__Task brief__. Repeat the material verbatim. Images are excluded from the copy.

__Recorded data__.
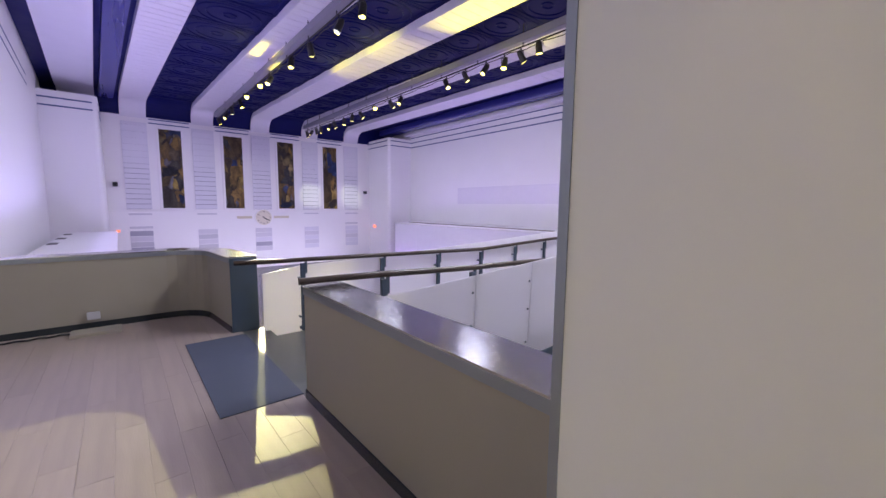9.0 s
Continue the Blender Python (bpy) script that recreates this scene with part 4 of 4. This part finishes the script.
for x, y in ((-14.43, 8.16), (-14.2, 4.74), (-17.48, 4.59), (-16.98, 6.11), (-17.8, 8.03), (-18.07, 11.54), (-14.7, 11.69), (0.51, 12.3)):
    bm = bmesh.new()
    cyl(bm, (x, y, FZ + 0.001), (x, y, FZ + 0.006), 0.06, 0.05, 7)
    bmesh.ops.scale(bm, vec=(1, 0.5, 1), space=Matrix.Translation((-x, -y, 0)), verts=bm.verts)
    tagged(part("paper_scrap", bm, M_PAPER), "small white paper scrap on the dark floor", "scrap", "paper scraps")
tagged(part("orange_lamp", boxed(-27.05, -26.85, 0.93, 1.08, 0.26, 0.36, 0.02), M_EXIT), "small orange warning lamp on the block's corner", "lamp")
fb = empty("floor_box", (-7.36, 0.77, 0.0), "flat beige cable box on the gallery floor by the parapet", "cable box")
sub("lid", boxed(-7.55, -7.25, 0.5, 1.02, 0.0, 0.05, 0.01), M_PARAPET, fb)
sub("socket", boxed(-7.69, -7.64, 0.66, 0.8, 0.14, 0.24, 0.006), M_GRILLE, fb)
bm = bmesh.new()
tube(bm, [(-7.5, 0.5 - 0.1 * k, 0.015 + 0.01 * (k % 2)) for k in range(22)], 0.012, 6)
tagged(part("cable", bm, M_BLACK), "black cable on the gallery floor along the parapet", "cable")
for x in (-19.5, -22.2, -25.0):
    tagged(part("floor_hatch", boxed(x - 0.9, x, -0.93, -0.66, 0.3, 0.306), M_BLACK), "dark slot in the top of the white block", "slot", "dark slots")

plank_meshes = []
for k in range(6):
    bm = boxed(-0.6228, 0.6228, -0.0944, 0.0944, 0.0, 0.006, 0.0008)
    me = bpy.data.meshes.new("plank")
    bm.to_mesh(me)
    bm.free()
    me.materials.append(M_PLANK)
    plank_meshes.append(me)
floor_gallery = bpy.data.objects["floor_gallery"]
for r in range(20):
    y = 2.2 - 0.19 * r
    off = (0.0, 0.55, 0.9, 0.3)[r % 4]
    for c in range(6):
        x = -7.05 + off + 1.247 * c
        if x > -0.95:
            continue
        o = new("plank", plank_meshes[(r * 5 + c) % 6])
        o.location = (x, y, 0.0005 + 0.0002 * ((r * 7 + c * 3) % 3))
        o.parent = floor_gallery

__Output for this task__.
9.0 s
Continue the Blender Python (bpy) script that recreates this scene with part 4 of 4. This part finishes the script.
for x, y in ((-14.43, 8.16), (-14.2, 4.74), (-17.48, 4.59), (-16.98, 6.11), (-17.8, 8.03), (-18.07, 11.54), (-14.7, 11.69), (0.51, 12.3)):
    bm = bmesh.new()
    cyl(bm, (x, y, FZ + 0.001), (x, y, FZ + 0.006), 0.06, 0.05, 7)
    bmesh.ops.scale(bm, vec=(1, 0.5, 1), space=Matrix.Translation((-x, -y, 0)), verts=bm.verts)
    tagged(part("paper_scrap", bm, M_PAPER), "small white paper scrap on the dark floor", "scrap", "paper scraps")
tagged(part("orange_lamp", boxed(-27.05, -26.85, 0.93, 1.08, 0.26, 0.36, 0.02), M_EXIT), "small orange warning lamp on the block's corner", "lamp")
fb = empty("floor_box", (-7.36, 0.77, 0.0), "flat beige cable box on the gallery floor by the parapet", "cable box")
sub("lid", boxed(-7.55, -7.25, 0.5, 1.02, 0.0, 0.05, 0.01), M_PARAPET, fb)
sub("socket", boxed(-7.69, -7.64, 0.66, 0.8, 0.14, 0.24, 0.006), M_GRILLE, fb)
bm = bmesh.new()
tube(bm, [(-7.5, 0.5 - 0.1 * k, 0.015 + 0.01 * (k % 2)) for k in range(22)], 0.012, 6)
tagged(part("cable", bm, M_BLACK), "black cable on the gallery floor along the parapet", "cable")
for x in (-19.5, -22.2, -25.0):
    tagged(part("floor_hatch", boxed(x - 0.9, x, -0.93, -0.66, 0.3, 0.306), M_BLACK), "dark slot in the top of the white block", "slot", "dark slots")

plank_meshes = []
for k in range(6):
    bm = boxed(-0.6228, 0.6228, -0.0944, 0.0944, 0.0, 0.006, 0.0008)
    me = bpy.data.meshes.new("plank")
    bm.to_mesh(me)
    bm.free()
    me.materials.append(M_PLANK)
    plank_meshes.append(me)
floor_gallery = bpy.data.objects["floor_gallery"]
for r in range(20):
    y = 2.2 - 0.19 * r
    off = (0.0, 0.55, 0.9, 0.3)[r % 4]
    for c in range(6):
        x = -7.05 + off + 1.247 * c
        if x > -0.95:
            continue
        o = new("plank", plank_meshes[(r * 5 + c) % 6])
        o.location = (x, y, 0.0005 + 0.0002 * ((r * 7 + c * 3) % 3))
        o.parent = floor_gallery